80% of Learning is Social
“Traditional learning theory focuses on how an individual person learns, and although the context of the learning may be considered, it is generally about that person, not that person learning in and from relationships with others. This sounds odd, given the emphasis on groups and interactive methods in education, but learning has long been seen as an individual process even though discussion and group work may be used to achieve learning.”
We *know* that most learning is social but have no structured approach for acting on that knowledge.
This afternoon I had a fantastic discussion about learning with a colleague. I have a few thoughts related to this topic that are tumbling over each other without a particular order.
1) managers are the direct beneficiaries of learning and enablement. If my job went away, it would be their responsibility to provide the knowledge and resources to equip their people to be productive and successful. This means that training will only be adopted to the point where it makes managers’ lives easier. It also means that managers are my closest partners for creating success in the organization.
2) people generally want to be successful and do well in their jobs.
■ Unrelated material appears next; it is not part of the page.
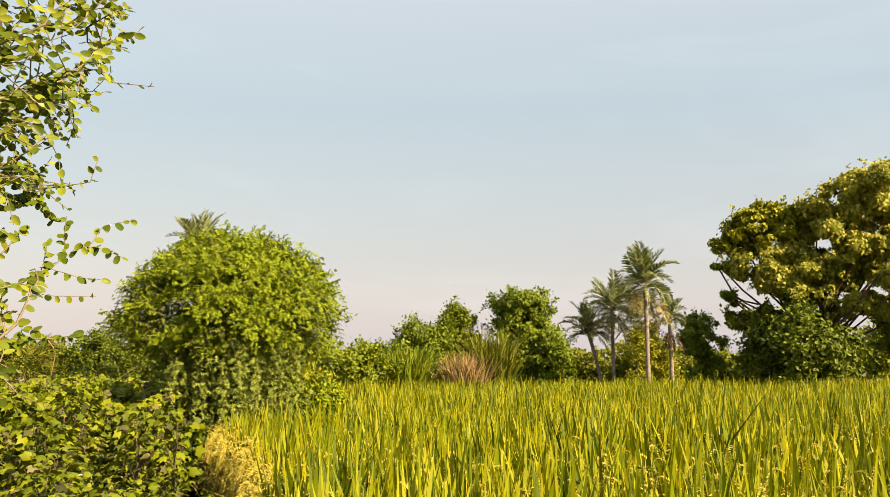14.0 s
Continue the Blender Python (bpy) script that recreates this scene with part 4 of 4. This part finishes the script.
def build_jujube():
    r = np.random.default_rng(200)
    base = thing("jujube_tree", "young jujube tree thick with small round leaves", "tree", (-0.46, 3.73, -0.02))
    fork = np.array([-0.03, 0.06, 1.50])
    s = Soup()
    s.tube(limb_points(r, (-0.03, 0.10, 0), fork, 9, 0.06), np.linspace(0.032, 0.022, 9), 9)
    part_of("trunk", s.mesh("trunk", BARK, True), base, "dark brown bark")
    tips = []
    for i in range(50):
        a = i * 2.4 + r.normal() * 0.3
        zt = 1.75 + 1.05 * r.random() ** 0.75
        rad = 0.58 * math.sqrt(r.uniform(0.05, 1.0)) * np.interp(zt, [1.7, 2.1, 2.5, 2.8], [0.75, 1.0, 0.9, 0.62])
        tip = np.array([-0.13 + rad * 0.98 * math.cos(a), 0.10 + rad * math.sin(a), zt])
        tip[0] = min(tip[0], side_reach(zt) - 0.06)
        start = fork * r.uniform(0.84, 1.0)
        pts = limb_points(r, start, tip, 8, 0.35)
        q = Soup()
        q.tube(pts, np.linspace(0.0036, 0.0008, 8), 6)
        part_of("limb", q.mesh("limb", BARK, True), base)
        tips.append(pts)
    # lower side shoots
    for i in range(24):
        a = r.uniform(0, 6.28)
        z = r.uniform(0.25, 1.4)
        tip = np.array([-0.12 + 0.42 * math.cos(a) * r.uniform(0.5, 1), 0.20 + 0.22 * math.sin(a), z + 0.1])
        pts = limb_points(r, np.array([0, 0, z * 0.8]), tip, 7, 0.3)
        q = Soup()
        q.tube(pts, np.linspace(0.006, 0.002, 7), 5)
        part_of("limb", q.mesh("limb", TWIG, True), base)
        tips.append(pts)
    leaf_s, twig_s = Soup(), Soup()
    for pts in tips:
        for j in range(37):
            t = r.uniform(0.12, 1.0) * (len(pts) - 1)
            a = np.array([np.interp(t, np.arange(len(pts)), pts[:, c]) for c in range(3)])
            d = unit(rand_dirs(1, r)[0] + np.array([0, 0, 0.25]))
            ln = r.uniform(0.10, 0.26)
            tw = limb_points(r, a, a + d * ln, 5, 0.3)
            if tw[-1][0] > side_reach(tw[-1][2]) - 0.38 * max(0.0, tw[-1][1] - 0.17):
                continue
            if tw[-1][0] > 0.04 and r.random() < 0.35:
                continue
            if tw[-1][2] > 1.95 and r.random() < 0.20:
                continue
            if abs((tw[-1][0] + 0.03) * 0.967 + (tw[-1][1] - 0.08) * 0.255) < 0.10 and tw[-1][1] < 0.16 and 0.3 < tw[-1][2] < 1.40:
                continue
            twig_s.tube(tw, np.linspace(0.0015, 0.0006, 5), 4)
            twig_leaves(leaf_s, r, tw, int(ln / 0.0068), 0.0195)
    # long whips above the crown
    for i in range(16):
        a = r.uniform(0, 6.28)
        p0 = np.array([-0.15 + 0.36 * math.cos(a), 0.3 * math.sin(a), r.uniform(2.35, 2.65)])
        tw = limb_points(r, p0, p0 + np.array([r.normal() * 0.08 + 0.04, r.normal() * 0.08, r.uniform(0.14, 0.30)]), 8, 0.15)
        twig_s.tube(tw, np.linspace(0.002, 0.0008, 8), 4)
        twig_leaves(leaf_s, r, tw, 26, 0.020)
    # leafy boughs over the path
    for tip in ((0.31, 0.79, 2.04), (0.27, 0.82, 1.90), (0.20, 0.75, 2.16), (0.16, 0.90, 1.75), (0.14, 0.70, 2.26), (0.20, 1.00, 1.95), (0.28, 0.55, 1.95), (0.04, 0.60, 2.28), (0.18, 0.40, 1.85), (0.26, 0.70, 2.08)):
        pts = limb_points(r, fork * r.uniform(0.8, 1.0), tip, 9, 0.2)
        q = Soup()
        q.tube(pts, np.linspace(0.0034, 0.0008, 9), 5)
        part_of("limb", q.mesh("limb", TWIG, True), base)
        twig_leaves(leaf_s, r, pts[4:], 26, 0.018)
        for j in range(40):
            t = r.uniform(0.05, 1.0) ** 0.8 * 8
            a = np.array([np.interp(t, np.arange(9), pts[:, c]) for c in range(3)])
            tw = limb_points(r, a, a + unit(rand_dirs(1, r)[0] * 0.8 + np.array([0.35, 0.15, 0.2])) * r.uniform(0.06, 0.16), 4, 0.3)
            if tw[-1][0] > 0.43 or (tw[-1][1] < 0.45 and tw[-1][0] > side_reach(tw[-1][2])):
                continue
            twig_s.tube(tw, np.linspace(0.0013, 0.0006, 4), 4)
            twig_leaves(leaf_s, r, tw, 11, 0.0185)
    # thin open boughs lower down on the path's side
    for tip in ((0.19, 0.75, 1.60), (0.17, 0.60, 1.47), (0.14, 0.85, 1.42), (0.18, 0.50, 1.70), (0.12, 0.55, 1.32), (0.06, 0.40, 1.25)):
        pts = limb_points(r, fork * r.uniform(0.55, 0.9), tip, 9, 0.22)
        q = Soup()
        q.tube(pts, np.linspace(0.0038, 0.0010, 9), 5)
        part_of("limb", q.mesh("limb", TWIG, True), base)
        twig_leaves(leaf_s, r, pts[4:], 18, 0.018)
        for j in range(12):
            t = r.uniform(0.35, 1.0) * 8
            a = np.array([np.interp(t, np.arange(9), pts[:, c]) for c in range(3)])
            tw = limb_points(r, a, a + unit(rand_dirs(1, r)[0] * 0.7 + np.array([0.1, 0.1, 0.15])) * r.uniform(0.05, 0.13), 4, 0.3)
            if tw[-1][0] > 0.22:
                continue
            twig_s.tube(tw, np.linspace(0.0012, 0.0006, 4), 4)
            twig_leaves(leaf_s, r, tw, 8, 0.018)
    part_of("twig", twig_s.mesh("twigs", TWIG), base)["kind"] = "stuff"
    part_of("foliage", leaf_s.mesh("jujube leaves", JUJUBE, True), base)["kind"] = "stuff"
    # open branches that reach forward over the cotton, leaf by leaf
    one = []
    for k in range(3):
        q = Soup()
        q.add(FINE_ROUND[0] * np.array([1.0, 1, 1 + 0.6 * r.normal()]), FINE_ROUND[1])
        one.append(q.mesh("jujube leaf", jujube_single, True))
    o = Vector(base.location)
    lines = (((-0.50, 3.80, 1.30), (-0.42, 4.25, 1.48), (-0.318, 4.61, 1.564), (-0.285, 4.661, 1.585), (-0.248, 4.72, 1.638), (-0.213, 4.746, 1.658), (-0.155, 4.781, 1.635)),
             ((-0.213, 4.746, 1.658), (-0.194, 4.758, 1.697), (-0.137, 4.782, 1.714)),
             ((-0.273, 4.685, 1.599), (-0.23, 4.723, 1.588), (-0.187, 4.759, 1.587)),
             ((-0.318, 4.61, 1.561), (-0.276, 4.664, 1.547), (-0.198, 4.738, 1.552)),
             ((-0.291, 4.66, 1.58), (-0.283, 4.662, 1.622), (-0.28, 4.663, 1.652)),
             ((-0.255, 4.709, 1.632), (-0.258, 4.708, 1.669), (-0.256, 4.709, 1.705)),
             ((-0.48, 3.80, 1.15), (-0.43, 4.25, 1.40), (-0.356, 4.661, 1.463), (-0.308, 4.676, 1.467), (-0.263, 4.687, 1.468), (-0.227, 4.693, 1.476)),
             ((-0.323, 4.672, 1.467), (-0.318, 4.674, 1.482), (-0.316, 4.674, 1.500)),
             ((-0.286, 4.682, 1.466), (-0.294, 4.68, 1.478), (-0.302, 4.678, 1.490)),
             ((-0.345, 4.664, 1.466), (-0.335, 4.668, 1.455), (-0.318, 4.672, 1.450)),
             ((-0.56, 3.80, 1.55), (-0.46, 4.30, 1.70), (-0.362, 4.659, 1.703), (-0.34, 4.666, 1.721), (-0.316, 4.674, 1.729), (-0.291, 4.68, 1.723), (-0.276, 4.684, 1.690)),
             ((-0.50, 4.20, 1.68), (-0.43, 4.50, 1.715), (-0.363, 4.659, 1.722), (-0.329, 4.67, 1.735), (-0.296, 4.679, 1.737)),
             ((-0.40, 4.40, 1.55), (-0.357, 4.661, 1.621), (-0.338, 4.667, 1.651), (-0.329, 4.67, 1.675)),
             ((-0.40, 4.30, 1.42), (-0.356, 4.661, 1.472), (-0.349, 4.663, 1.515), (-0.354, 4.662, 1.550), (-0.348, 4.664, 1.572)),
             ((-0.60, 3.80, 1.60), (-0.56, 4.40, 1.80), (-0.458, 4.92, 1.84), (-0.41, 5.06, 1.885), (-0.375, 5.154, 1.845)))
    for li, line in enumerate(lines):
        c = np.array(line) - np.array(o)
        n = 14
        t = np.linspace(0, len(c) - 1, n)
        pts = np.stack([np.interp(t, np.arange(len(c)), c[:, q]) for q in range(3)], -1)
        pts[1:-1] = (pts[:-2] + 2 * pts[1:-1] + pts[2:]) / 4
        q = Soup()
        q.tube(pts, np.linspace(0.0022 if len(c) > 3 else 0.0009, 0.0006, n), 5)
        br = part_of("branch", q.mesh("branch", TWIG, True), base, "thin pale branch reaching forward")
        length = np.sum(np.linalg.norm(np.diff(pts, axis=0), axis=1))
        lo = 0.25 if len(c) > 3 else 0.05
        count = max(8, int(length * (1 - lo) / 0.020))
        for i in range(count):
            u = (lo + (1 - lo) * (i + 0.5) / count) * (n - 1)
            at = np.array([np.interp(u, np.arange(n), pts[:, q]) for q in range(3)])
            d = Vector(pts[min(n - 1, int(u) + 1)] - pts[int(u)]).normalized()
            sd = d.cross(Vector((0, 0.3, 1))).normalized() * (1 if i % 2 else -1)
            yv = (sd * 0.6 + d * 0.5 + Vector((0, 0, -0.35)) + Vector(rand_dirs(1, r)[0]) * 0.75).normalized()
            xv = yv.cross(Vector((0.25, -1.0, 0.35)) + Vector(rand_dirs(1, r)[0]) * 0.6).normalized()
            zv = xv.cross(yv)
            sz = r.uniform(0.012, 0.021)
            mm = Matrix((xv * sz * 0.8, yv * sz, zv * sz)).transposed().to_4x4()
            mm.translation = at
            part_of("leaf", one[i % 3], br).matrix_basis = mm

    q = Soup()
    q.tube(np.array([(-0.274, 4.685, 1.465), (-0.264, 4.686, 1.452), (-0.261, 4.687, 1.438), (-0.266, 4.687, 1.400)]) - np.array(o), [0.0014, 0.0012, 0.0012, 0.0008], 5)
    part_of("stem", q.mesh("dry stem", DRY_STALK, True), base, "thin dry pale stem hanging down")


jujube_single = leafy("single jujube leaf", [(0.15, (0.040, 0.075, 0.006)), (0.5, (0.100, 0.145, 0.009)), (0.85, (0.165, 0.185, 0.012))], 0.45, 0.26, per="object")
build_jujube()


# ---- cane, reeds and dry stalks beyond the rice ----
def clump(name, label, x, y, height, width, mat, seed, n=700, blade=0.045, lean=0.25, category="clump"):
    r = np.random.default_rng(seed)
    base = thing(name, label, category, (x, y, -0.03))
    s = Soup()
    a = r.uniform(0, 6.28, n)
    q = np.sqrt(r.random(n)) * width * 0.35
    blades(s, r, np.cos(a) * q, np.sin(a) * q, np.full(n, 0.0), height * r.uniform(0.55, 1.05, n), blade * r.uniform(0.6, 1.3, n), lean, r.uniform(0, 0.8, n))
    part_of("blade", s.mesh("blades", mat), base)["kind"] = "stuff"
    return base


clump("cane_clump", "clump of tall green cane grass at the rice's far edge", 6.3, 28.5, 1.9, 2.0, TREE_MID, 301, 1100, 0.06, 0.3, "cane grass")
clump("dry_clump", "dry straw-coloured stalks at the rice's far edge", 7.9, 27.2, 1.75, 1.2, DRY_STALK, 302, 600, 0.035, 0.3, "dry stalks")
clump("reed_clump", "tall grey-green reeds beside the dry stalks", 9.0, 27.9, 2.45, 1.4, TREE_OLIVE, 303, 700, 0.05, 0.16, "reeds")


# ---- pole and pale wall beyond the cotton ----
def build_pole():
    r = np.random.default_rng(320)
    base = thing("wooden_pole", "weathered thin wooden pole beyond the cotton", "pole", (-14.3, 38.2, -0.1))
    s = Soup()
    s.tube(limb_points(r, (0, 0, 0), (-0.08, 0, 2.95), 8, 0.02), np.linspace(0.07, 0.05, 8), 10)
    part_of("post", s.mesh("post", POLE_WOOD, True), base)
    c = Soup()
    c.tube([(-0.28, 0, 2.79), (0.12, 0, 2.83)], [0.03, 0.03], 6)
    part_of("crossbar", c.mesh("crossbar", POLE_WOOD, True), base)


build_pole()
wall_soup = bmesh.new()
bmesh.ops.create_cube(wall_soup, size=1.0)
for v in wall_soup.verts:
    v.co = Vector((v.co.x * 0.42, v.co.y * 0.2, (v.co.z + 0.5) * 1.0 + (0.06 if v.co.z > 0 and v.co.x > 0 else 0)))
bmesh.ops.bevel(wall_soup, geom=wall_soup.edges[:], offset=0.02, segments=2, affect="EDGES")
wall_me = bpy.data.meshes.new("low wall")
wall_soup.to_mesh(wall_me)
wall_me.materials.append(PLASTER)
low_wall = tagged(new("low_wall", wall_me), "low pale plastered wall seen past the cotton", "wall")
low_wall.location = (-7.95, 22.2, -0.02)


clump("tall_grass", "few tall dark grass blades standing up out of the rice", 3.08, 7.49, 1.42, 0.5, SHRUB, 304, 26, 0.022, 0.14, "grass")
clump("tall_grass", "thin tuft of grass blades above the rice", 2.30, 7.98, 1.30, 0.4, SHRUB, 305, 16, 0.02, 0.16, "grass")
If they don’t, that’s an organizational problem that training can’t solve. To reiterate Thiagi: Simply informing people of the success criteria equips them to be successful. They will seek out people and resources in their own to the best of their ability. We know that - it’s why we include performance objectives in training. But we don’t take it far enough. Additionally, the act of providing success criteria simultaneously *makes the manager’s job easier*
3) structuring learning to the success criteria simultaneously solves performance and coaching challenges for managers AND provides guidance for employees seeking to be successful. However, too often we keep this structure visible only to the L&D community, treating learners as customers, rather than inviting managers and learners in as partners.